Yukarı ilgili bölümünü alıntıladığım Anayasa Mahkemesi kararında görüldüğü üzere hem AİHM, hem Yargıtay Ceza Genel Kurulu, ilk derece kararıyla mahkum edilmiş olan tutuklu sanığın hükmen tutuklu kabul edildiğini ve tutukluluk hesabında dikkate alınmadığını kabul etmektedir.
İlk derece mahkemelerini de bağlayıcı nitelikteki bu içtihatlara göre, 13. Ağır Ceza Mahkemesinin 5 ağustos 2013 günü mahkumiyet kararlarını vermesiyle Ergenekon sanıkları hükmen tutuklu statüsüne geçtiklerinden, tutukluluk süresinin 5 yıla indirilmesinden etkilenmeleri mümkün değildir.
Öyleyse Hükmen tutuklu olanlar nasıl tahliye edildi?
Hemen söyleyelim; Ergenekon sanıkları azami tutukluluk süresinin 5 yıla indirilmesinden yararlanarak tahliye edilmemiştir. Bu konuda önceden söylediklerimiz hukuki doğrulardır.

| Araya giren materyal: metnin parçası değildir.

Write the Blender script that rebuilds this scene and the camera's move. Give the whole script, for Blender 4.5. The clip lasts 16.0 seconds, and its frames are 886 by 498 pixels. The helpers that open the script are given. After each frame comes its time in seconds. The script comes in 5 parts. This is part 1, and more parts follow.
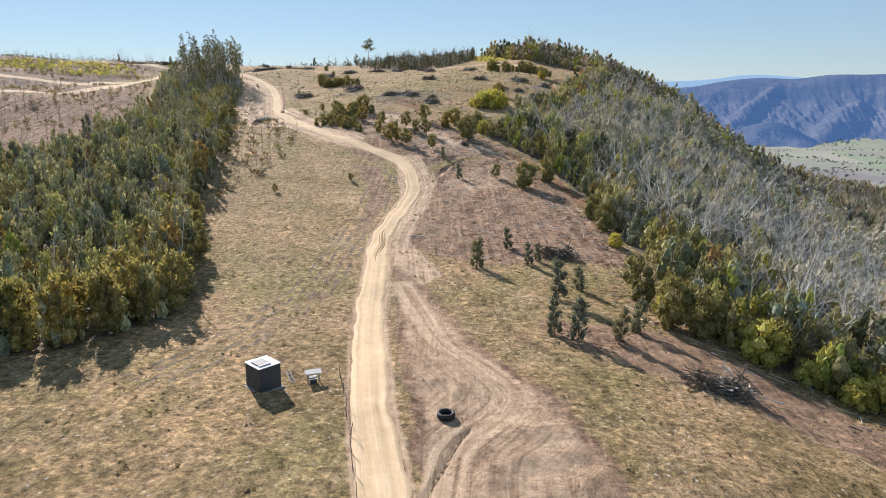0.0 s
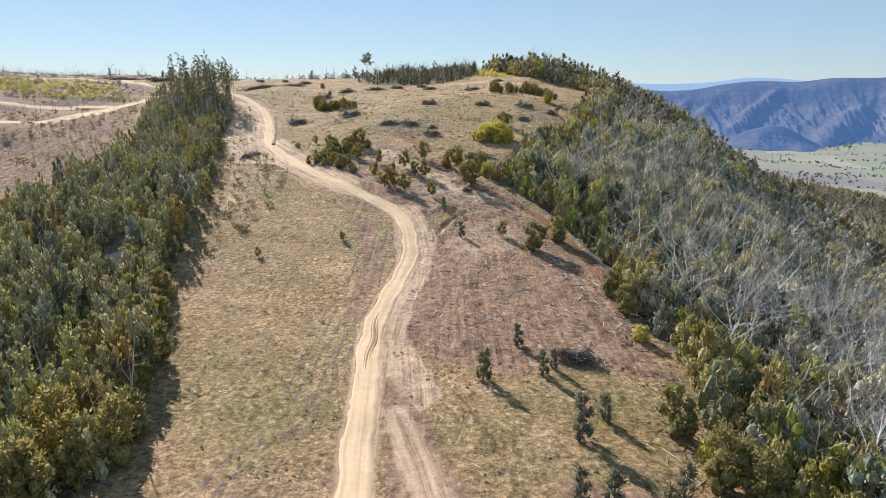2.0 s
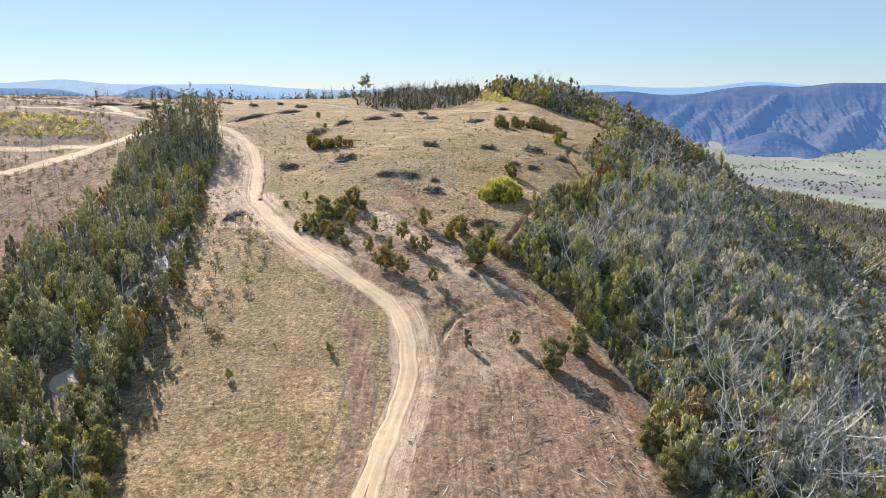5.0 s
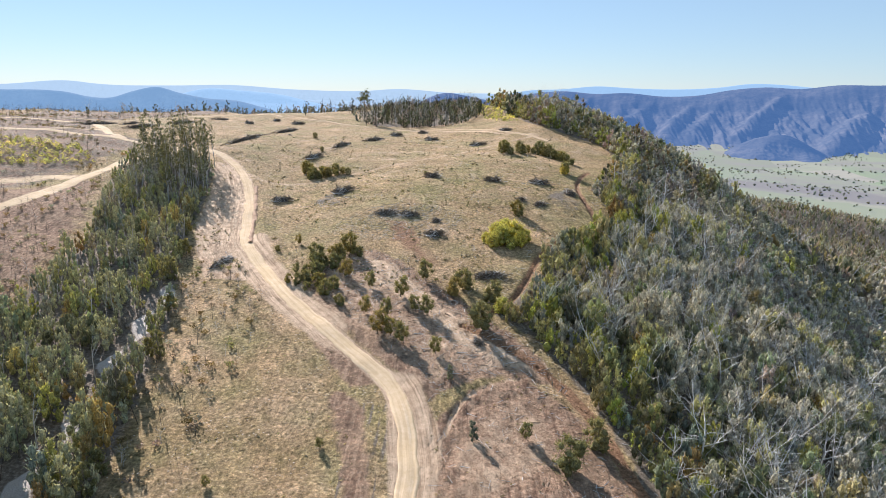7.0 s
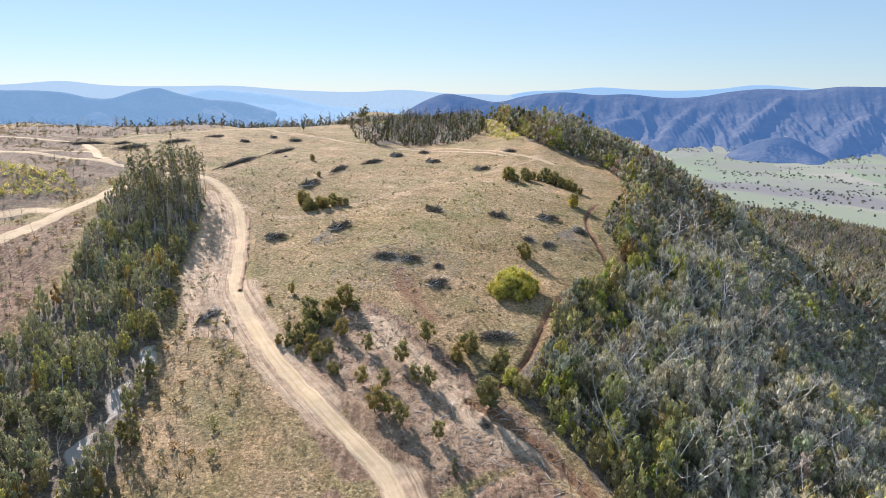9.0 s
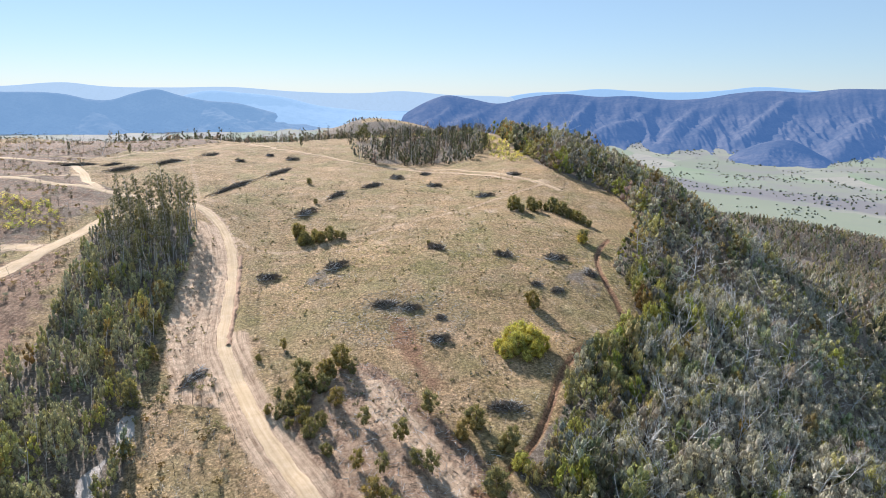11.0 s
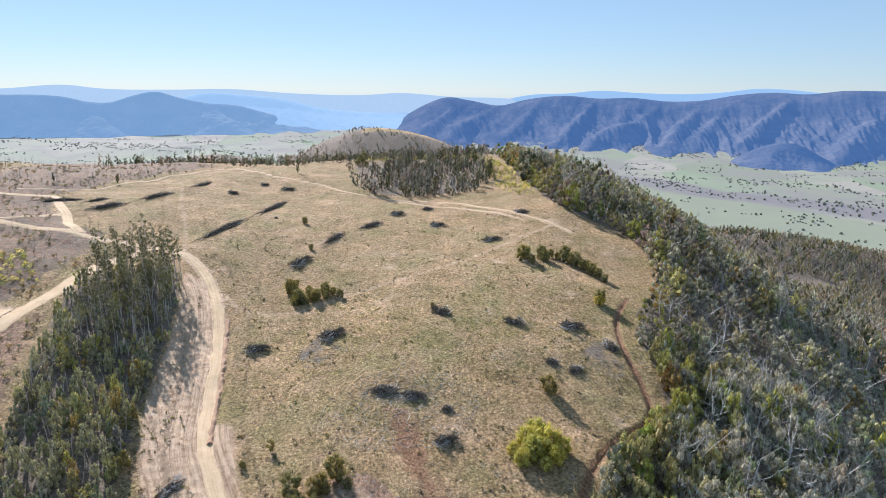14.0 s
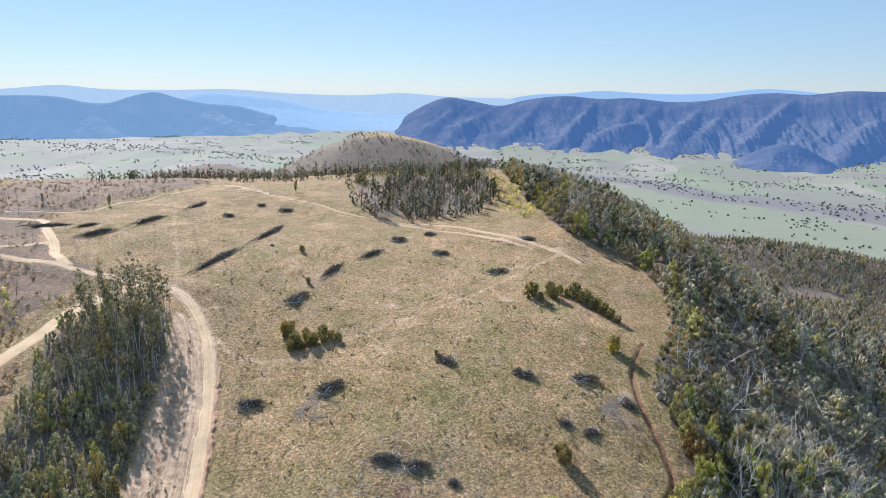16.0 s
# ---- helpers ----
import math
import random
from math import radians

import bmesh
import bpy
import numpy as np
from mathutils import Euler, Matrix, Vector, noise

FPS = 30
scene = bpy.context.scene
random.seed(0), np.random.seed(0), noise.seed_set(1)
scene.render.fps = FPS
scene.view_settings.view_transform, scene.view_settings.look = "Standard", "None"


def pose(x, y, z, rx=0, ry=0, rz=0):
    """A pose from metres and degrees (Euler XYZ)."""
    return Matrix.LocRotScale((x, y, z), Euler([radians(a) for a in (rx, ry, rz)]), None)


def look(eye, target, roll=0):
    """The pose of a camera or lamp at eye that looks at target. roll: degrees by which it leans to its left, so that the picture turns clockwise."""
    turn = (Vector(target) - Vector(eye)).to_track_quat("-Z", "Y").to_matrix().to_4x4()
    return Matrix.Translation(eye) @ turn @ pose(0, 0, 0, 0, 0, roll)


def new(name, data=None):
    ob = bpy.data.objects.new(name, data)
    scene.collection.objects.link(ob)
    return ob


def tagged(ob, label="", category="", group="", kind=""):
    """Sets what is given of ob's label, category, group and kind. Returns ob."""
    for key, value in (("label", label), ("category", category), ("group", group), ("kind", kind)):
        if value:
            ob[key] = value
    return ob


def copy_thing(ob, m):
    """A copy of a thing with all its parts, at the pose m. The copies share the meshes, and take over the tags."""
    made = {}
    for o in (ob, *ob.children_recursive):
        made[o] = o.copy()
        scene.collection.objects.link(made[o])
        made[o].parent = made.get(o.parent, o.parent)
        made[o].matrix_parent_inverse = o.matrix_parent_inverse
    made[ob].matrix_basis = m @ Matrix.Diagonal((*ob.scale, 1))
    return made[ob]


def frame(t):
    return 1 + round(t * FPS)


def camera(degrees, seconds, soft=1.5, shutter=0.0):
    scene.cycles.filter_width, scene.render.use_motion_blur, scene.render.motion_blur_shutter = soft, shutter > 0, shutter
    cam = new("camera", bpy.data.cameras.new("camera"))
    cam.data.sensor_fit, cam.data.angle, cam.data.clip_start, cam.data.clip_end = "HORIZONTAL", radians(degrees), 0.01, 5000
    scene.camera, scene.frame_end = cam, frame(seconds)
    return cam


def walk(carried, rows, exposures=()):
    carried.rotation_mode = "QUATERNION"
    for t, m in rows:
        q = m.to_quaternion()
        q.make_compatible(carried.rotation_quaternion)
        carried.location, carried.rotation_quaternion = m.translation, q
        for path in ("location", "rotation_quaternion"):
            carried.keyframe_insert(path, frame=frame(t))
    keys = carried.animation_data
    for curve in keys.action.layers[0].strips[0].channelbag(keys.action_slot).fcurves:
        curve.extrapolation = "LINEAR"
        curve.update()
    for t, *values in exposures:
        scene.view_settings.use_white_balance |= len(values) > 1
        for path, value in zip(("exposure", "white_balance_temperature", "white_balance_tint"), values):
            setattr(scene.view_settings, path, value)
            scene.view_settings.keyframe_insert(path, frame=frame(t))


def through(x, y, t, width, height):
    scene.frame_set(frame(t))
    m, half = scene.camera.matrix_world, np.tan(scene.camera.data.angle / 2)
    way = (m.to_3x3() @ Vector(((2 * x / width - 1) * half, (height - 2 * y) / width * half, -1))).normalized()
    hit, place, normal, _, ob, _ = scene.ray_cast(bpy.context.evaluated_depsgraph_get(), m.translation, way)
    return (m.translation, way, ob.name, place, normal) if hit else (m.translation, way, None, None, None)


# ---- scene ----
cam = camera(67.5, 16.0, soft=0.5)
METRES, EYE, TILT, LEAN, TURN = 155.0, 30.0, -13.3, 0.0, 0.0
ROWS = [
    (0.0, 0.0, 0.0, 0.0, -0.0, 0.0, -0.0),
    (0.5, -0.0003, 0.0244, 0.0238, -0.01, 0.0, -0.03),
    (1.0, -0.0006, 0.0485, 0.0471, 0.0, 0.02, -0.07),
    (1.5, -0.0008, 0.0716, 0.0706, 0.01, 0.03, -0.12),
    (2.0, -0.0012, 0.0937, 0.0932, 0.0, 0.03, -0.16),
    (2.5, -0.0018, 0.116, 0.1162, -0.0, 0.05, -0.21),
    (3.0, -0.0027, 0.1382, 0.1391, -0.01, 0.05, -0.27),
    (3.5, -0.0033, 0.1598, 0.1624, 0.0, 0.05, -0.32),
    (4.0, -0.0043, 0.1814, 0.1854, -0.01, 0.06, -0.37),
    (6.5, -0.009, 0.2876, 0.3001, 0.04, 0.04, -0.52),
    (7.0, -0.0102, 0.3087, 0.3229, 0.04, 0.04, -0.55),
    (7.5, -0.0112, 0.3295, 0.3459, 0.07, 0.02, -0.55),
    (8.0, -0.0127, 0.3504, 0.3686, 0.07, 0.02, -0.56),
    (8.5, -0.014, 0.3713, 0.3916, 0.07, 0.0, -0.59),
    (9.0, -0.0153, 0.3921, 0.4145, 0.08, -0.02, -0.6),
    (11.5, -0.0226, 0.4951, 0.5266, 0.12, -0.03, -0.68),
    (12.0, -0.0245, 0.5159, 0.5491, 0.12, -0.04, -0.68),
    (12.5, -0.0265, 0.5366, 0.5717, 0.12, -0.05, -0.68),
    (13.0, -0.0289, 0.5572, 0.5944, 0.12, -0.06, -0.67),
    (13.5, -0.0306, 0.5772, 0.6171, 0.14, -0.06, -0.65),
    (14.0, -0.0325, 0.5981, 0.6393, 0.16, -0.07, -0.63),
    (14.5, -0.0355, 0.619, 0.6619, 0.14, -0.09, -0.63),
    (15.0, -0.0379, 0.6392, 0.685, 0.15, -0.13, -0.63),
    (15.5, -0.0402, 0.6598, 0.7076, 0.16, -0.14, -0.63),
    (16.0, -0.0433, 0.6805, 0.7309, 0.15, -0.19, -0.63),
]
walk(cam, [(t, pose(0, 0, EYE, TILT, LEAN, TURN) @ pose(METRES * x, METRES * y, METRES * z, 90 + pitch, roll, yaw)) for t, x, y, z, yaw, pitch, roll in ROWS],
     [(0.0, 0.82, 6400, 15), (4.0, 0.97, 6300, 15), (7.0, 1.02, 6200, 15), (12.0, 0.98, 6050, 15), (16.0, 0.91, 5900, 15)])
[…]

Yerel mahkeme 7 ay gibi uzun bir sürede gerekçeli kararını yazmadığı için, tutukluluk hali Yargıtay'da incelenemediğinden dolayı özgürlük hakkının ihlal edildiğine Anayasa Mahkemesi karar verdiği için sanıklar tahliye edilmişlerdir.
Konunun daha iyi anlaşılması olaya şöyle de bakabiliriz; Şayet 5 Ağustos’ta kararını açıklayan yerel mahkeme, yasal süresi içinde gerekçeli kararını yazıp dosyayı Yargıtay’a gönderseydi ne olurdu ? Dosya hem usulden hem esastan Yargıtay’da incelenecek, tutukluluk konusu da dahil verilen cezaların onanması veya bozulmasına Yargıtay karar verecekti. Hükmen tutuklu statüsünde olan sanıklar hakkında da, dosyadan el çekmiş olan yerel mahkeme yeniden tutukluluk incelemesi yapamayacaktı. Anayasa Mahkemesine yapılan bireysel başvuru da reddedilecekti. Hukuki durum bu kadar açık ve nettir.